#### [YOUR TASK]
Among the entries below, one stretch runs from the line that contains "# ---- helpers" through the line that contains "return 1 + round(t * FPS)". Repeat that stretch exactly, ends included, and only that.

#### [EXERCISE INPUTS]
start
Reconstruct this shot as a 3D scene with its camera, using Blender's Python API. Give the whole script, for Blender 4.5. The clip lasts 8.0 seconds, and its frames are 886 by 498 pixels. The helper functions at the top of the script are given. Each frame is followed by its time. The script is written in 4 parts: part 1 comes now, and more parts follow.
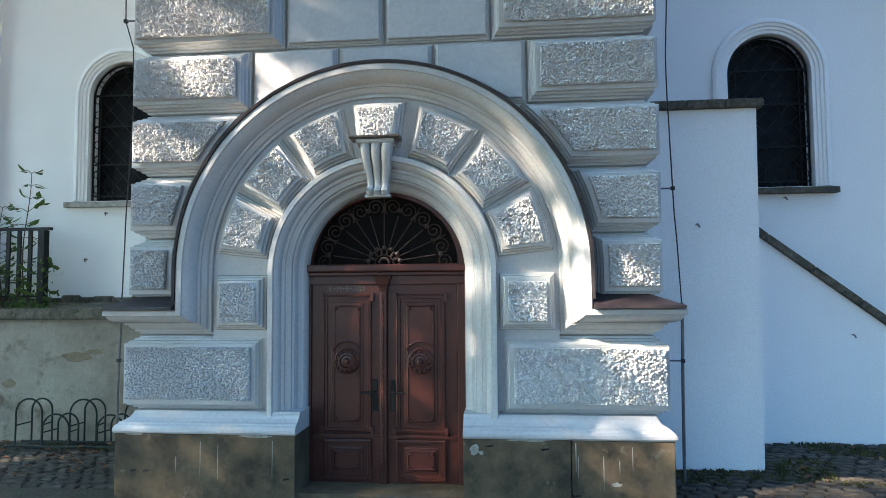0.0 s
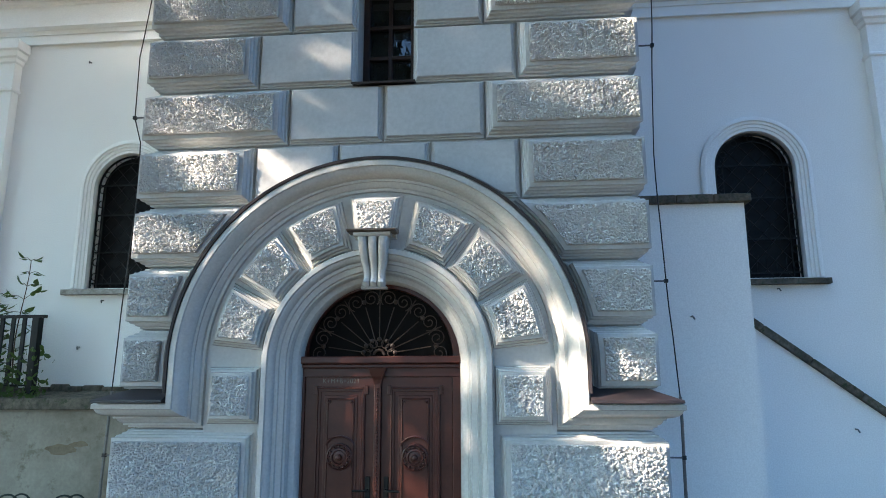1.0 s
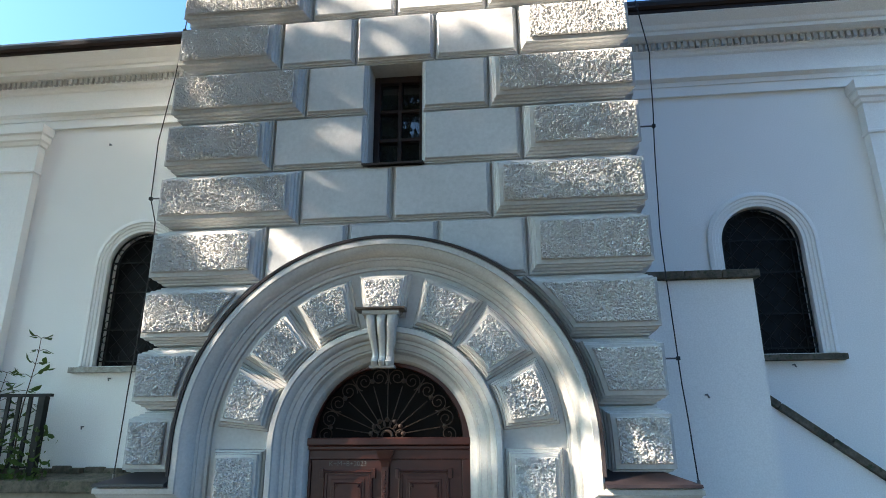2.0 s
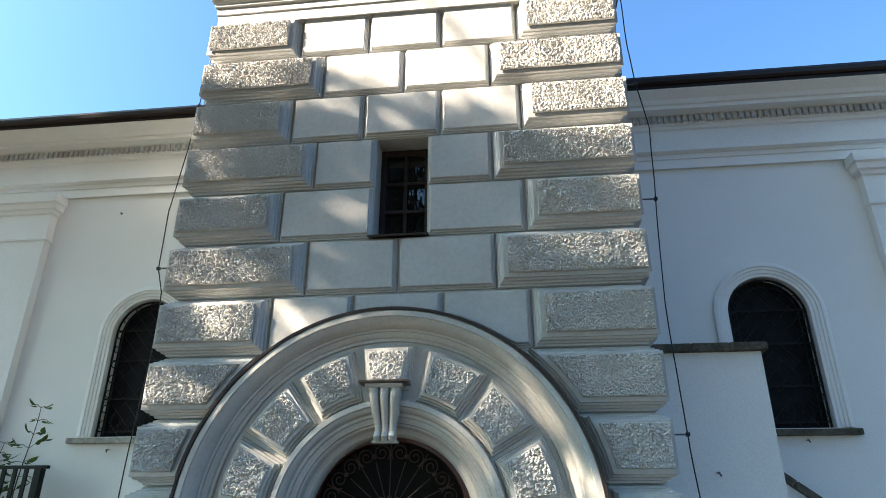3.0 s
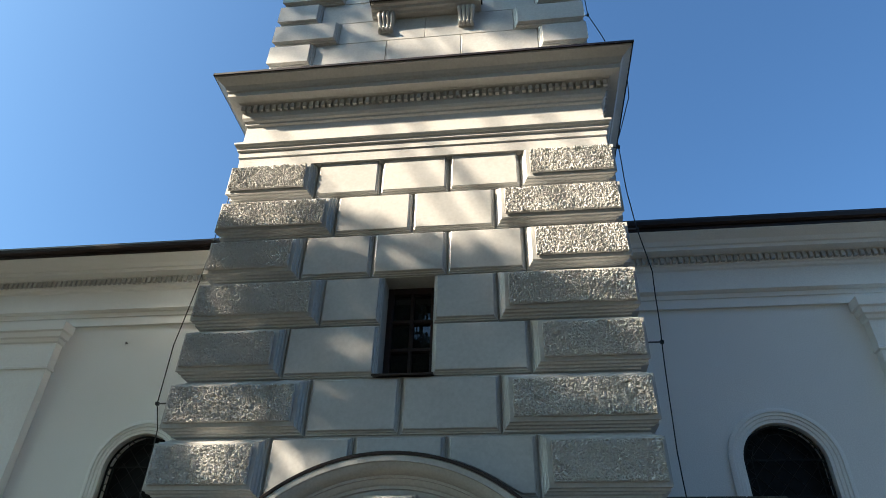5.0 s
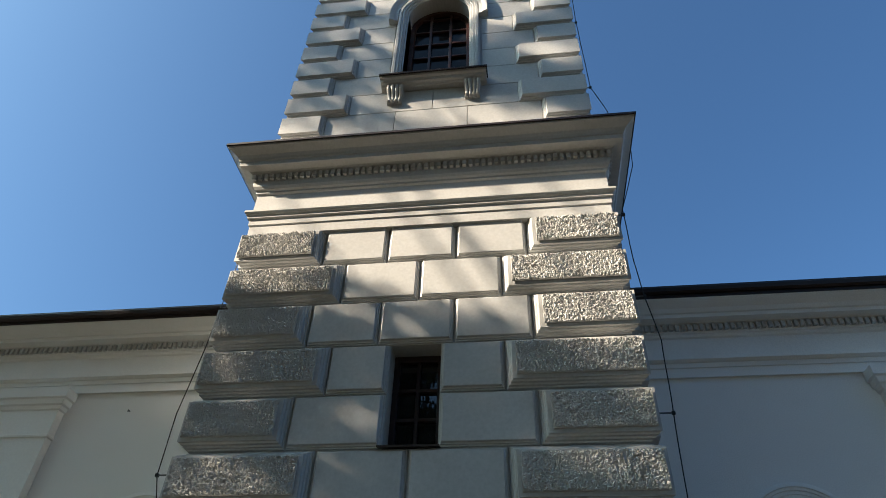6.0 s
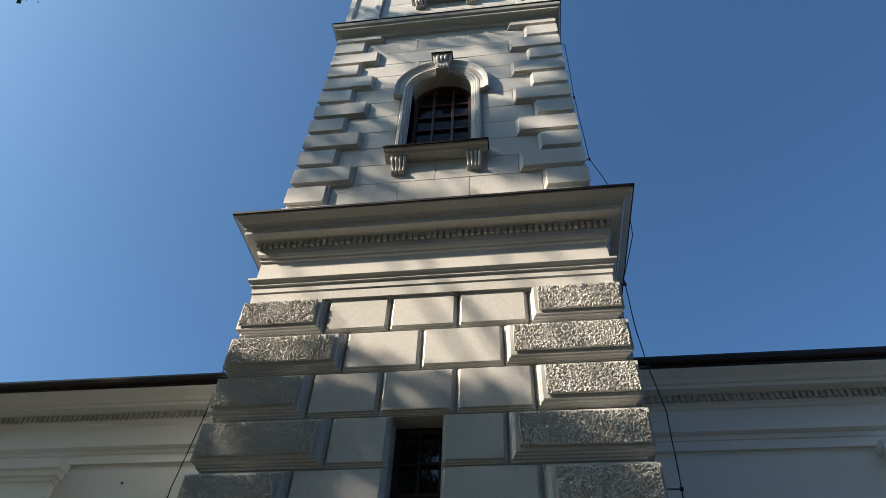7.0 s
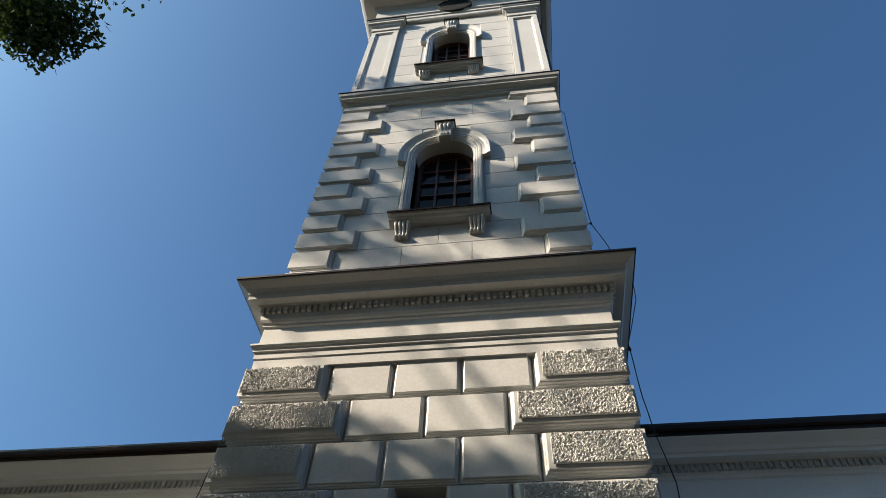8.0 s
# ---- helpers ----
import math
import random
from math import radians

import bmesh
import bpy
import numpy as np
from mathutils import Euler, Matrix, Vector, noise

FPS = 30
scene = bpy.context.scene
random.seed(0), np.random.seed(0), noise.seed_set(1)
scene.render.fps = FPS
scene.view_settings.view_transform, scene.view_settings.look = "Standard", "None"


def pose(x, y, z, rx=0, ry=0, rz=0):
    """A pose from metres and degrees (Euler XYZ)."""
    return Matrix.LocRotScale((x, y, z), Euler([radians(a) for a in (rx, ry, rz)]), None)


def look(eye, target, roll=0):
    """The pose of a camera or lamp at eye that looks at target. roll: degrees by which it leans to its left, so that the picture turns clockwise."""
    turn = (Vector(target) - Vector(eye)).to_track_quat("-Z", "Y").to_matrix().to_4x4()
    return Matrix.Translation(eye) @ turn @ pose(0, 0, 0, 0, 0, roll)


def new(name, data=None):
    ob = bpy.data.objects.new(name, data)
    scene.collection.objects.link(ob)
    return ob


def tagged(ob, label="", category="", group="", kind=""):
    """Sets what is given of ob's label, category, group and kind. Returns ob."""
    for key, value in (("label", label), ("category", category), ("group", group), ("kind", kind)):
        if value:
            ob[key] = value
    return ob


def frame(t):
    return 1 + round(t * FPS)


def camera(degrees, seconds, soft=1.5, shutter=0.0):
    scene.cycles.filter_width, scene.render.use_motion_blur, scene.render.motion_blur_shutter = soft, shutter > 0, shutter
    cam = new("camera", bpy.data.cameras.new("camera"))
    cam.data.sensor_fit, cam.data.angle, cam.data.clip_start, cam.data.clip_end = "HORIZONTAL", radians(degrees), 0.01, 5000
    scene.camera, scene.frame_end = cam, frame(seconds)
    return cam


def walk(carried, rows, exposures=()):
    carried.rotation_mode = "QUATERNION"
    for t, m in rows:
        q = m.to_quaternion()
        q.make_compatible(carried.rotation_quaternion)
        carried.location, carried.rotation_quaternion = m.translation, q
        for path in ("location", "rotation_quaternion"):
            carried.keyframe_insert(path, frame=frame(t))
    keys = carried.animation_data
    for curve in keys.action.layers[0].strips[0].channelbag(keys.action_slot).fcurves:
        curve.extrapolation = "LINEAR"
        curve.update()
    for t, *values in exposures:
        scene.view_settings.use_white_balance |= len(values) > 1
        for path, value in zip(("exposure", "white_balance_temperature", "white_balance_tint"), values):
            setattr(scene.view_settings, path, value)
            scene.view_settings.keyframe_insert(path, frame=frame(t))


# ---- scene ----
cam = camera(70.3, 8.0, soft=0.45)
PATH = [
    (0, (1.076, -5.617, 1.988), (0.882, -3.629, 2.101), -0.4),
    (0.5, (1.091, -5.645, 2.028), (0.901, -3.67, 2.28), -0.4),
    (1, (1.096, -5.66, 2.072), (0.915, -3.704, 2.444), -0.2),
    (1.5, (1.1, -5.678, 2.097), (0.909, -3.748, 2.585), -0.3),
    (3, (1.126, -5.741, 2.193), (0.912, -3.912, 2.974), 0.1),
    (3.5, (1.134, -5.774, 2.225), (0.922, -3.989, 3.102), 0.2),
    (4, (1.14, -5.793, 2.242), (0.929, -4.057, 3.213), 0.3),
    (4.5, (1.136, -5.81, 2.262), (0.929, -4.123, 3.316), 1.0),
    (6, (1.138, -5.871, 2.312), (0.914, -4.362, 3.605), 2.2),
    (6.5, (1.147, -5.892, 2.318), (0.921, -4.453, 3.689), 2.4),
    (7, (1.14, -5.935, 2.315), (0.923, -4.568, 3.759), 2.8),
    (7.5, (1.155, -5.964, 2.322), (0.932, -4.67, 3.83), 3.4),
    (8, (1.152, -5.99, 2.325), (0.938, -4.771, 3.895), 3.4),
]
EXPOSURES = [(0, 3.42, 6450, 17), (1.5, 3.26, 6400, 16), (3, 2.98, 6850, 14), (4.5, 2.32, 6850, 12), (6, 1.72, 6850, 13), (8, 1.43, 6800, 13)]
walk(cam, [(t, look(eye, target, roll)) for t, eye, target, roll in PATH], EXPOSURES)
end
start
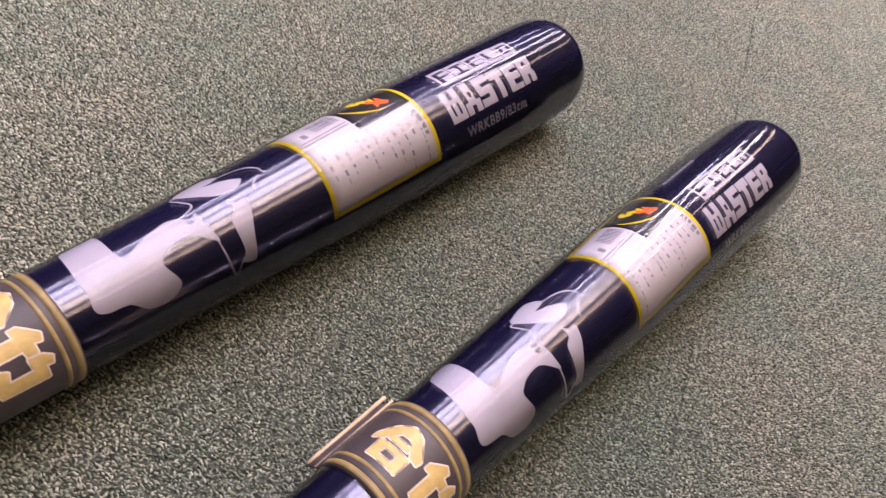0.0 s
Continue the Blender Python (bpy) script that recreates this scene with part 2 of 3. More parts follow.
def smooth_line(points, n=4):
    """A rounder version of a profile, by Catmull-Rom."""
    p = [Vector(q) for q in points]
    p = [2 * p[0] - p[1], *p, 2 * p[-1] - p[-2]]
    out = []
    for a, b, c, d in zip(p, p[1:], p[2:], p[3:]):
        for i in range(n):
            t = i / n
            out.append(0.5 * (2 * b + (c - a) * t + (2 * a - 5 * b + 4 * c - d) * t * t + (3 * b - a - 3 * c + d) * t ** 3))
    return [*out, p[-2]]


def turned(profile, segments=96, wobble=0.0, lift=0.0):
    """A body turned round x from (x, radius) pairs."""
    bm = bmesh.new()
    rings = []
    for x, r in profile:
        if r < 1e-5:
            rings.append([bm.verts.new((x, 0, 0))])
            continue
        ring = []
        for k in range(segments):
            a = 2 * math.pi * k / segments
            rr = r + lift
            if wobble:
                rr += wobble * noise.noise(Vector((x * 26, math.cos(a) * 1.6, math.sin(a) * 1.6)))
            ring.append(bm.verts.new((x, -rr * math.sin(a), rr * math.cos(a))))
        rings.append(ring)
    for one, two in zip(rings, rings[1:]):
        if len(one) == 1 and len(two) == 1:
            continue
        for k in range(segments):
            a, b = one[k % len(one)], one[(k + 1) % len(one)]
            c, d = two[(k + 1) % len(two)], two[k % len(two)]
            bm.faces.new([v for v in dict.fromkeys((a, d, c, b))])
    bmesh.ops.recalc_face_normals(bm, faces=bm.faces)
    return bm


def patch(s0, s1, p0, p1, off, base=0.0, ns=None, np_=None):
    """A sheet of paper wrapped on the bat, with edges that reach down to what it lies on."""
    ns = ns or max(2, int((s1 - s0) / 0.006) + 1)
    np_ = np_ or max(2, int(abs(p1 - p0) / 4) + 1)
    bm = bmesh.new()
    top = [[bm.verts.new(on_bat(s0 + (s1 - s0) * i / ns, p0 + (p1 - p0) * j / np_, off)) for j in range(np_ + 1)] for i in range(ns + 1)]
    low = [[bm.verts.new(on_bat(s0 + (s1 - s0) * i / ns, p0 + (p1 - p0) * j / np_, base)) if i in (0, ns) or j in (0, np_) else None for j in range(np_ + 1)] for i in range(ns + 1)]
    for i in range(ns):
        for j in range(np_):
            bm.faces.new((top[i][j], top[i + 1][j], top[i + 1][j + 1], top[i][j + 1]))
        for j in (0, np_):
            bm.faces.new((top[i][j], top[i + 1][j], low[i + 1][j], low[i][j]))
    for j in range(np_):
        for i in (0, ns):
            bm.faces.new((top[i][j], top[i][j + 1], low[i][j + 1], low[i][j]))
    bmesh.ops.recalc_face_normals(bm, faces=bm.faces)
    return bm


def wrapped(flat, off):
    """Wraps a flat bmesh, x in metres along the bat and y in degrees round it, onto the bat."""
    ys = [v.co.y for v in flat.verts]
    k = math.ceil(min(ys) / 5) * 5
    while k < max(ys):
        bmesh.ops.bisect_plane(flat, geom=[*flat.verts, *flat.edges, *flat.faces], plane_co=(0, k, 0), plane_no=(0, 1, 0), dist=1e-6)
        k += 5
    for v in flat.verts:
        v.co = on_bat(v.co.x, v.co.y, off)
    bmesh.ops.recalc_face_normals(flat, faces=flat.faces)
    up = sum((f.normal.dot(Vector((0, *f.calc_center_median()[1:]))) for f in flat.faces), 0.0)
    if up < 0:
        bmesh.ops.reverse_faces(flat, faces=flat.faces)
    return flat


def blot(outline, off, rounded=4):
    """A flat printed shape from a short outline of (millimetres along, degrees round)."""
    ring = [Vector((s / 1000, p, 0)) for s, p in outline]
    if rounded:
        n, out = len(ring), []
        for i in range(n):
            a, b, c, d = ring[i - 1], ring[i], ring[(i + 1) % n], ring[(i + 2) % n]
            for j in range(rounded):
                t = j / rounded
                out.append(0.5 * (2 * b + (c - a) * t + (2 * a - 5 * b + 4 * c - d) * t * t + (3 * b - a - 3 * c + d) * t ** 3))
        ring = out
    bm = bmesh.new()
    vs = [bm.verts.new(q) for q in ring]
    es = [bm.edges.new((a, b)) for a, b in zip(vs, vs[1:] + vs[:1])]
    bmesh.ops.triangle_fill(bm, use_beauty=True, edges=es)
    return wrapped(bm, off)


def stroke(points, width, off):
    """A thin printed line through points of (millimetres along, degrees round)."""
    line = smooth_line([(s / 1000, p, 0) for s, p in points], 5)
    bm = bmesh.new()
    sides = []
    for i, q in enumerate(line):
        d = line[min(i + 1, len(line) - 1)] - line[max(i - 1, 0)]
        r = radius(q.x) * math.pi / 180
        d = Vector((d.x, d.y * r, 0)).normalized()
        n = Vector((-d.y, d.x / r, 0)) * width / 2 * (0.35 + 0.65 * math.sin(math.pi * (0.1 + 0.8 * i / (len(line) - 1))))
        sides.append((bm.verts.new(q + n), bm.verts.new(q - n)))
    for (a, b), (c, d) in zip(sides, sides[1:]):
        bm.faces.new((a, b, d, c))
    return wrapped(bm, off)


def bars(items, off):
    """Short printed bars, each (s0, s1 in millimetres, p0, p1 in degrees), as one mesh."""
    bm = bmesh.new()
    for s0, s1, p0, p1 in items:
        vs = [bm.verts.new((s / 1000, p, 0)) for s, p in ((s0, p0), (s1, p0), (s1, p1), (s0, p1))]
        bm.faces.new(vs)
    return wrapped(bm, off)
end
start
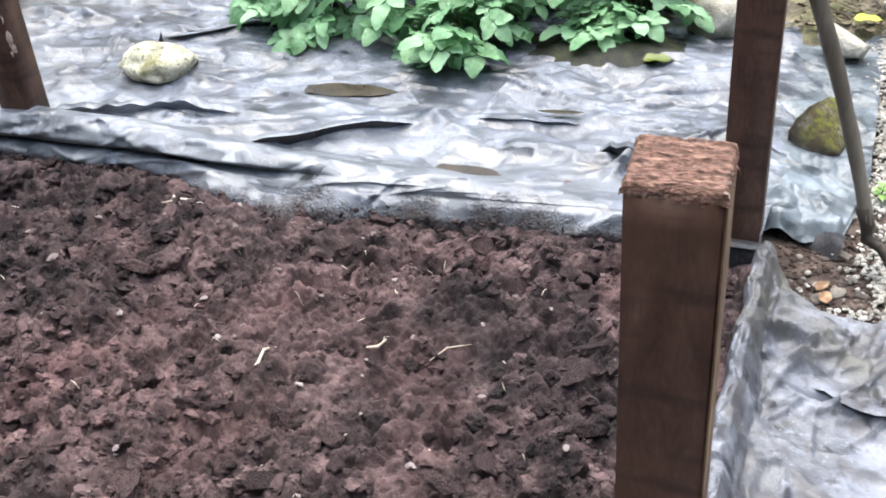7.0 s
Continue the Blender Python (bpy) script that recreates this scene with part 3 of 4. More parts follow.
end
#### [EXERCISE RESPONSE]
# ---- helpers ----
import math
import random
from math import radians

import bmesh
import bpy
import numpy as np
from mathutils import Euler, Matrix, Vector, noise

FPS = 30
scene = bpy.context.scene
random.seed(0), np.random.seed(0), noise.seed_set(1)
scene.render.fps = FPS
scene.view_settings.view_transform, scene.view_settings.look = "Standard", "None"


def pose(x, y, z, rx=0, ry=0, rz=0):
    """A pose from metres and degrees (Euler XYZ)."""
    return Matrix.LocRotScale((x, y, z), Euler([radians(a) for a in (rx, ry, rz)]), None)


def look(eye, target, roll=0):
    """The pose of a camera or lamp at eye that looks at target. roll: degrees by which it leans to its left, so that the picture turns clockwise."""
    turn = (Vector(target) - Vector(eye)).to_track_quat("-Z", "Y").to_matrix().to_4x4()
    return Matrix.Translation(eye) @ turn @ pose(0, 0, 0, 0, 0, roll)


def new(name, data=None):
    ob = bpy.data.objects.new(name, data)
    scene.collection.objects.link(ob)
    return ob


def tagged(ob, label="", category="", group="", kind=""):
    """Sets what is given of ob's label, category, group and kind. Returns ob."""
    for key, value in (("label", label), ("category", category), ("group", group), ("kind", kind)):
        if value:
            ob[key] = value
    return ob


def frame(t):
    return 1 + round(t * FPS)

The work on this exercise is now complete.